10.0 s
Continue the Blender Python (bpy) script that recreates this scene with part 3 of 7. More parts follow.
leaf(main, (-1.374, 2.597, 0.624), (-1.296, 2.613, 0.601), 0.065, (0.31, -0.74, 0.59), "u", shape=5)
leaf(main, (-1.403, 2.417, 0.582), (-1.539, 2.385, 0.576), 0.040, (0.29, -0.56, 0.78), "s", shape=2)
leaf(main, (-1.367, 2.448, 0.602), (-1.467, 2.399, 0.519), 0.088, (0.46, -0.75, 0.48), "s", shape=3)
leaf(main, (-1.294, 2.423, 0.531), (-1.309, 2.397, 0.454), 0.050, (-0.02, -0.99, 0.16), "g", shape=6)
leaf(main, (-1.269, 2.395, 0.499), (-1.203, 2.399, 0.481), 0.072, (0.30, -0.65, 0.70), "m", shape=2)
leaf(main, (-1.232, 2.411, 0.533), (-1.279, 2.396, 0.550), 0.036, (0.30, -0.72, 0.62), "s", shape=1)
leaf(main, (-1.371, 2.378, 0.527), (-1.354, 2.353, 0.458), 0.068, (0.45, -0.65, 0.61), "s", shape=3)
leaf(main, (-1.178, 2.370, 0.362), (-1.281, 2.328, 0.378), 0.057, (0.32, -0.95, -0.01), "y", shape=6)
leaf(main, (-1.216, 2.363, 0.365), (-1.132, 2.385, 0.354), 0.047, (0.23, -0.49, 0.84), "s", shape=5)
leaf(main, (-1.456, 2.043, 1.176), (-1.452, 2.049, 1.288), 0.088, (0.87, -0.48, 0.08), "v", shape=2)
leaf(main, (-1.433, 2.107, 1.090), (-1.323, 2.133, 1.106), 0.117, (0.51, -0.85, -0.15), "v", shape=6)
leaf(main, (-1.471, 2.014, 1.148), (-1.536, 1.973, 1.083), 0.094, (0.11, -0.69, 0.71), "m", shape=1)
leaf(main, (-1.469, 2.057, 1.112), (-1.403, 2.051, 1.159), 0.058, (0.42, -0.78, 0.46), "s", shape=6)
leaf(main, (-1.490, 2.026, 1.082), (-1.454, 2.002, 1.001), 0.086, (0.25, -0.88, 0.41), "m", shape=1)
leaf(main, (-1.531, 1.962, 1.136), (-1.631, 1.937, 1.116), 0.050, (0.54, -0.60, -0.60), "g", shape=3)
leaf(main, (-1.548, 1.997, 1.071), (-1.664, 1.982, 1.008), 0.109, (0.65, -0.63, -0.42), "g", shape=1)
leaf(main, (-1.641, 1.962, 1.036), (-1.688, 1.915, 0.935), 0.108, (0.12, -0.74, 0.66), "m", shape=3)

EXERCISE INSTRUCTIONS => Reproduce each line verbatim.

RESULT =>
10.0 s
Continue the Blender Python (bpy) script that recreates this scene with part 3 of 7. More parts follow.
leaf(main, (-1.374, 2.597, 0.624), (-1.296, 2.613, 0.601), 0.065, (0.31, -0.74, 0.59), "u", shape=5)
leaf(main, (-1.403, 2.417, 0.582), (-1.539, 2.385, 0.576), 0.040, (0.29, -0.56, 0.78), "s", shape=2)
leaf(main, (-1.367, 2.448, 0.602), (-1.467, 2.399, 0.519), 0.088, (0.46, -0.75, 0.48), "s", shape=3)
leaf(main, (-1.294, 2.423, 0.531), (-1.309, 2.397, 0.454), 0.050, (-0.02, -0.99, 0.16), "g", shape=6)
leaf(main, (-1.269, 2.395, 0.499), (-1.203, 2.399, 0.481), 0.072, (0.30, -0.65, 0.70), "m", shape=2)
leaf(main, (-1.232, 2.411, 0.533), (-1.279, 2.396, 0.550), 0.036, (0.30, -0.72, 0.62), "s", shape=1)
leaf(main, (-1.371, 2.378, 0.527), (-1.354, 2.353, 0.458), 0.068, (0.45, -0.65, 0.61), "s", shape=3)
leaf(main, (-1.178, 2.370, 0.362), (-1.281, 2.328, 0.378), 0.057, (0.32, -0.95, -0.01), "y", shape=6)
leaf(main, (-1.216, 2.363, 0.365), (-1.132, 2.385, 0.354), 0.047, (0.23, -0.49, 0.84), "s", shape=5)
leaf(main, (-1.456, 2.043, 1.176), (-1.452, 2.049, 1.288), 0.088, (0.87, -0.48, 0.08), "v", shape=2)
leaf(main, (-1.433, 2.107, 1.090), (-1.323, 2.133, 1.106), 0.117, (0.51, -0.85, -0.15), "v", shape=6)
leaf(main, (-1.471, 2.014, 1.148), (-1.536, 1.973, 1.083), 0.094, (0.11, -0.69, 0.71), "m", shape=1)
leaf(main, (-1.469, 2.057, 1.112), (-1.403, 2.051, 1.159), 0.058, (0.42, -0.78, 0.46), "s", shape=6)
leaf(main, (-1.490, 2.026, 1.082), (-1.454, 2.002, 1.001), 0.086, (0.25, -0.88, 0.41), "m", shape=1)
leaf(main, (-1.531, 1.962, 1.136), (-1.631, 1.937, 1.116), 0.050, (0.54, -0.60, -0.60), "g", shape=3)
leaf(main, (-1.548, 1.997, 1.071), (-1.664, 1.982, 1.008), 0.109, (0.65, -0.63, -0.42), "g", shape=1)
leaf(main, (-1.641, 1.962, 1.036), (-1.688, 1.915, 0.935), 0.108, (0.12, -0.74, 0.66), "m", shape=3)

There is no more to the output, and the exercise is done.